Thanks for the precision, I think it's an important one, as this practice seems to be common.
@josevalim are there good examples somewhere of doing this pattern differently?
@kuon the pattern that Jose is talking about is, as best I can tell, just simply doing
defmodule MyApp do
def start(_, __ do
Application.put_env(:ex_aws, :host, System.get_env("DESIRED_ENV_VARIABLE")
end
end
@josevalim would you say that's correct here?
@benwilson512 @josevalim Yeah I get that, but then the lib (exaws) should drop magic auto read of env var and let the application handle it, no?

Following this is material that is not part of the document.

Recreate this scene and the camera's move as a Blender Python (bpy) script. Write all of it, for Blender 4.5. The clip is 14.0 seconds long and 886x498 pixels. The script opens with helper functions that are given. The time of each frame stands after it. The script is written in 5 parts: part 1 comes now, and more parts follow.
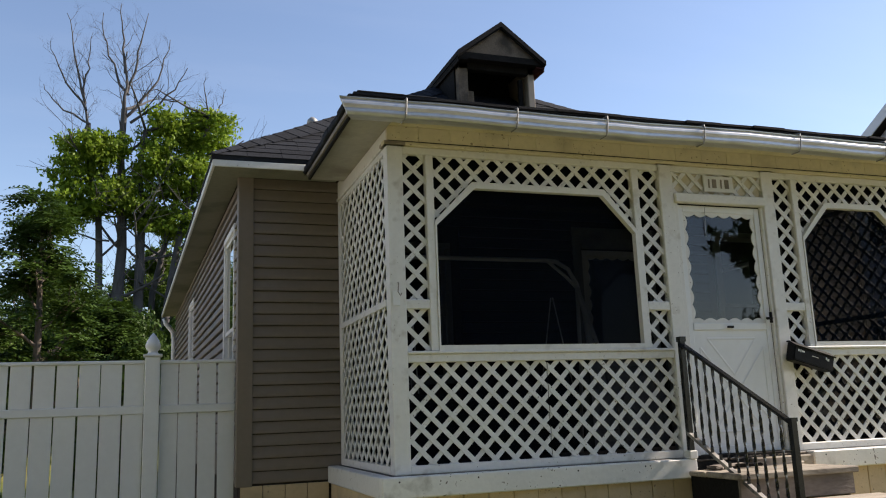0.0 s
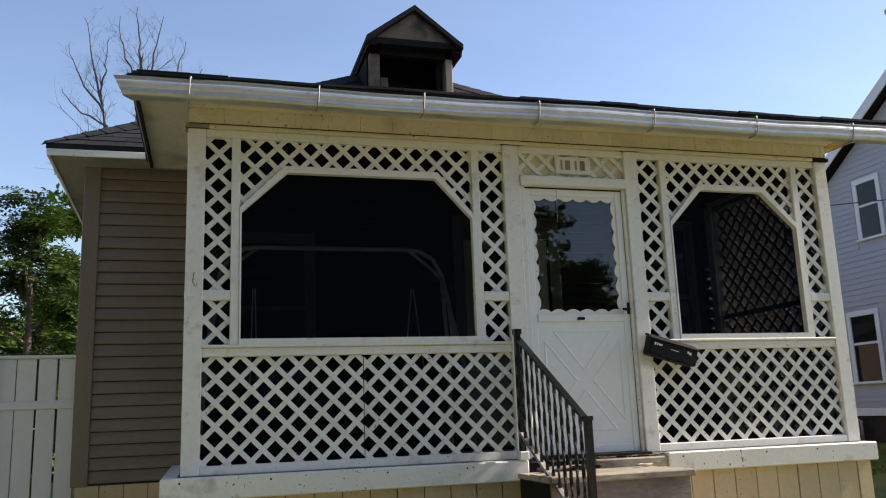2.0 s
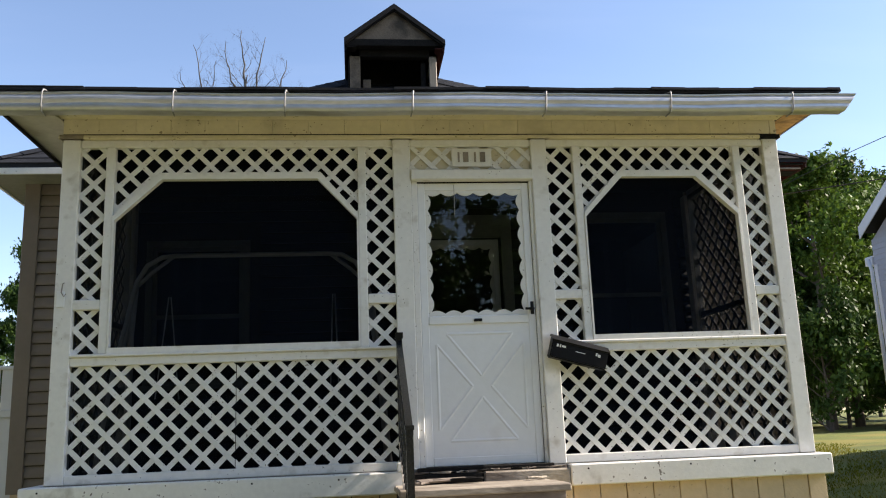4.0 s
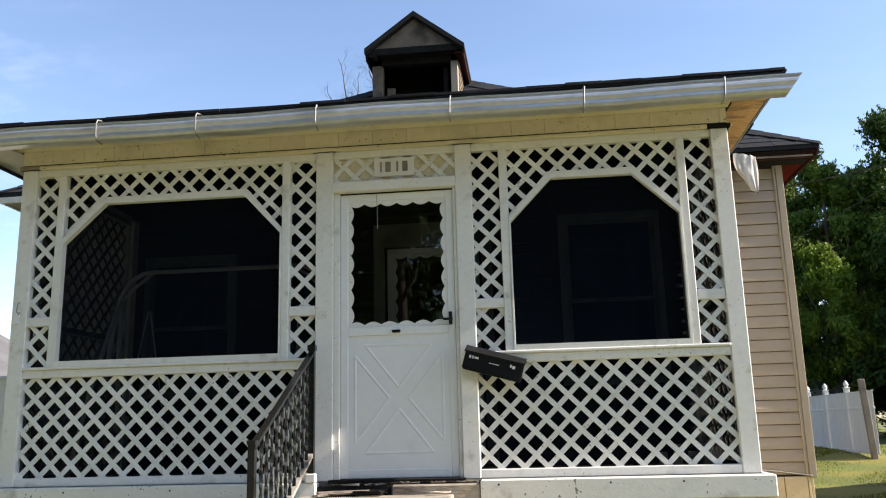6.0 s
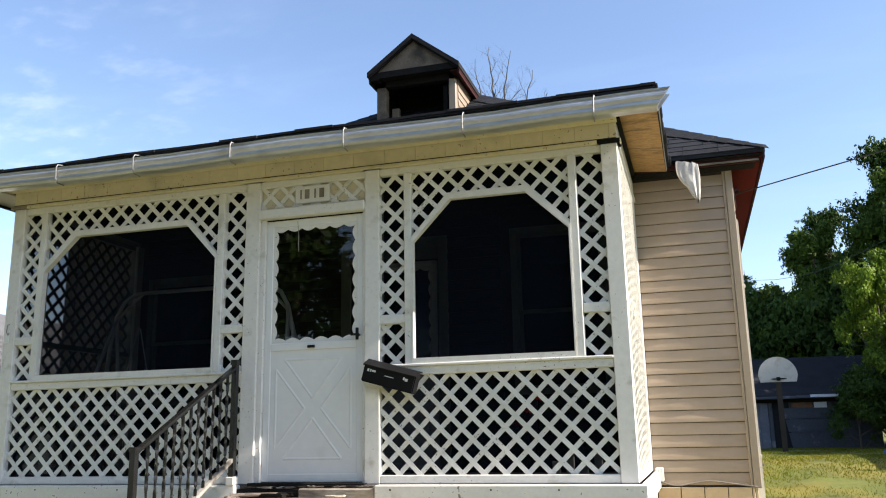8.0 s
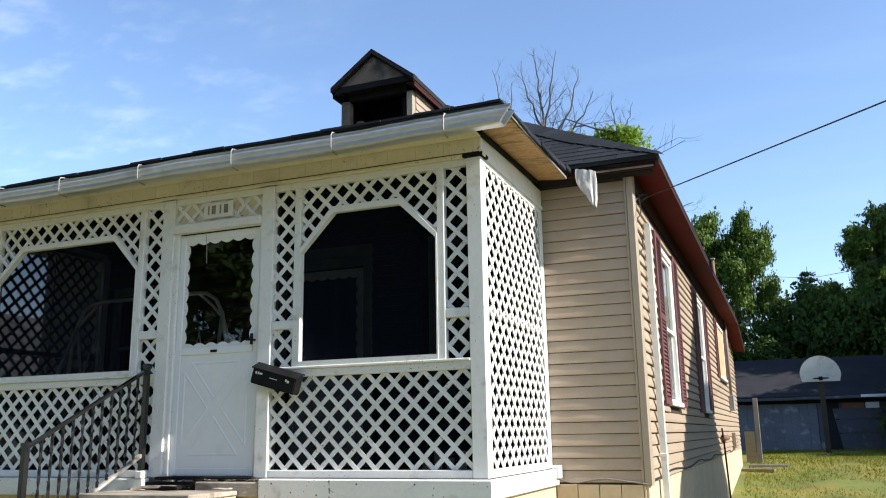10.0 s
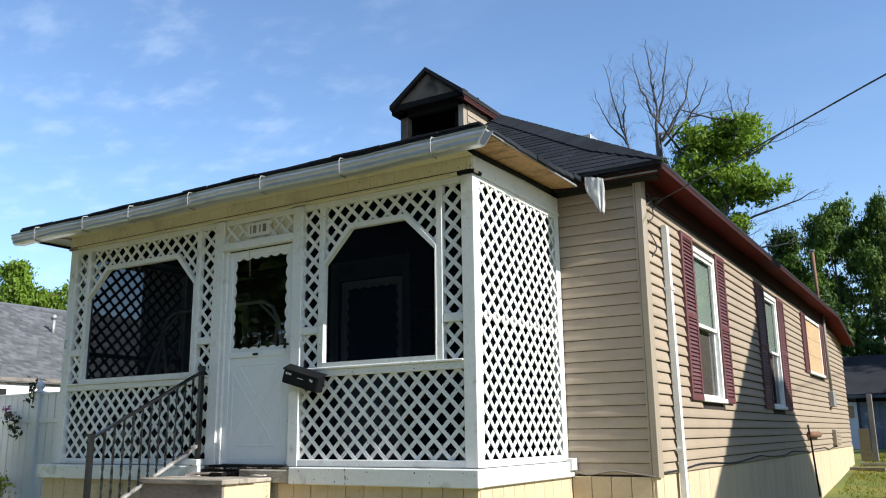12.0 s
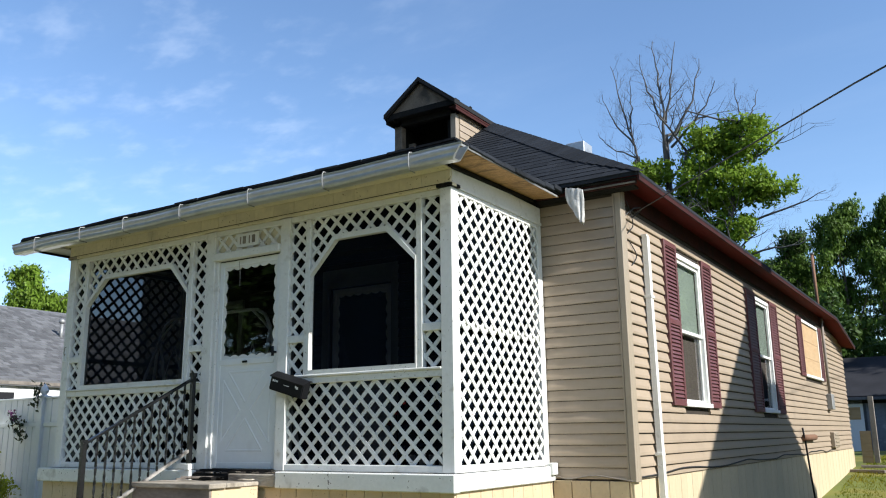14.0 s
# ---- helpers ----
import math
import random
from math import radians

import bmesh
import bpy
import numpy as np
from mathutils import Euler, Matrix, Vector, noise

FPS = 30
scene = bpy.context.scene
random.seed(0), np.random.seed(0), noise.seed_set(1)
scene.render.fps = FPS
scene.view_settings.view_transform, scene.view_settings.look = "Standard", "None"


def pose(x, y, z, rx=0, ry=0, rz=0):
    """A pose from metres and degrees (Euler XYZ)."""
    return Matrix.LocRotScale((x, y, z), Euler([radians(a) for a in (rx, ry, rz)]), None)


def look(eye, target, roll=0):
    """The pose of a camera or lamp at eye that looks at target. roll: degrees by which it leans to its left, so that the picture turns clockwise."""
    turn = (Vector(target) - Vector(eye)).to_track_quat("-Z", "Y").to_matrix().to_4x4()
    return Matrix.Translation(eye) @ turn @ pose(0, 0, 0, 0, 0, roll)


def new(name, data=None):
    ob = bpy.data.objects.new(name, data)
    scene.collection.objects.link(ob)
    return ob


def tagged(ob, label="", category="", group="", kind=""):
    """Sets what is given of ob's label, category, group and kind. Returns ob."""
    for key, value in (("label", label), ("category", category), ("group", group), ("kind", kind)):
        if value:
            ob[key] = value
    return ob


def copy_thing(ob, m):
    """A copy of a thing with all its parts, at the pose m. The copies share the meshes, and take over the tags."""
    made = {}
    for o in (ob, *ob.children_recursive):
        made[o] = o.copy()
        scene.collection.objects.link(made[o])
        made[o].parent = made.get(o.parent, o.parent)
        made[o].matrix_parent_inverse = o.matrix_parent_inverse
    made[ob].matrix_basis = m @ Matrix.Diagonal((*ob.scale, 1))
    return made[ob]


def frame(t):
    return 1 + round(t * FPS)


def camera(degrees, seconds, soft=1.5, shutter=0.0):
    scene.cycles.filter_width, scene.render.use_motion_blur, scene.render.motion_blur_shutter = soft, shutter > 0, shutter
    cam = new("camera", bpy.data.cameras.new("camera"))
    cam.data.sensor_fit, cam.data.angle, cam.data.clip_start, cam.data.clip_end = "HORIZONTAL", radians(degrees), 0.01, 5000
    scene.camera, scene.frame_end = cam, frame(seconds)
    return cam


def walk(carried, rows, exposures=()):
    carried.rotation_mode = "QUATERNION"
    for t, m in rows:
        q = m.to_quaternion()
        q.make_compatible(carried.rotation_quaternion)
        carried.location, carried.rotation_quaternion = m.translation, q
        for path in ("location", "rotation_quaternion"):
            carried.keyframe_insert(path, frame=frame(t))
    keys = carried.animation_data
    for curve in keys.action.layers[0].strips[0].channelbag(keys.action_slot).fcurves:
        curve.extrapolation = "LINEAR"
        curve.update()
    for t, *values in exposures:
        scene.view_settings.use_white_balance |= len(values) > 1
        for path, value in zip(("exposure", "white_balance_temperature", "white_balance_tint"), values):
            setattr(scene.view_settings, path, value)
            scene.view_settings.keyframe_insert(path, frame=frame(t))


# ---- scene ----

@kuon yes, that is exactly what is being proposed
@josevalim This may not be the place, but as I've been messing with this I'm beginning to wonder if it is gonna end up promoting a Rails initializer style of configuration. One of the things that has been nice about mix config heretofore is that it has provided a nice single place to manage configuration.
A very substantial percentage of configuration values need to be configurable by environment variables, at least for libraries like ExAws and Phoenix. What I fear is that is that answers to the question of "Where does config value X get set" go from "check mix config" to "one of many modules". The "many" here being one of the many places in your code that gets run on application boot.
@benwilson512 Some sort of DSL for centralized Application.put_env ? Honnestly I'd like it too, I have been using conform but feels more like a way to provide "sysadmin" config to an app, which has some caveats and is not as nice as env var, which are used everywhere (heroku, docker, …).
@josevalim This may not be the place, but as I've been messing with this I'm beginning to wonder if it is gonna end up promoting a Rails initializer style of configuration. One of the things that has been nice about mix config heretofore is that it has provided a nice single place to manage configuration.
Yes, that's one of the concerns we have so far about this approach. However, that's arguable the best way to do it here because you can have retry mechanisms and the logic is properly encapsulated in entities such as tasks (that will have the job of setting the proper application env keys).
Although, I believe for the particular case of ex_aws, it seems those environment variables are known across projects, so it would be worth to read from them by default and encapsulate the fallback logic in something like ExAWS.Config?
@ryanwinchester I would really appreciate it if you would make comments only about the actual issue here. This is not a general Elixir questions forum. This is the second off topic question, and this one isn't even about this library.
I have removed the off topic comments so we can keep this issue focused.
@benwilson512 I think we should just decide if defaulting to env var for config is a practice we want to keep. The issue about supporting {:system, "MYENV"} is separate.
My vote goes for:
- Keep defaulting to env var for config
- Include the region vars as in my original issue
This would be backward compatible.
If you think defaulting to env var is bad practice, introducing a config DSL or anything is way out of the scope of this issue.
Yeah I agree. For now I think we just add this as an option.
@benwilson512 Any decisions on this? There seem to be some edge cases around loading the config and supporting the region. I'd happily contribute a PR if there is a decision how to proceed with this.
For now let's go ahead and support both via the existing :system mechanism, PR welcome!
On it!
Any movement on this or the PR above? I'm relatively new to Elixir and ex_aws...the proposed behavior is consistent with other AWS libraries so this would be a very nice change to pull in.
The current behavior of ignoring the region env var is confusing for those coming from different ecosystems.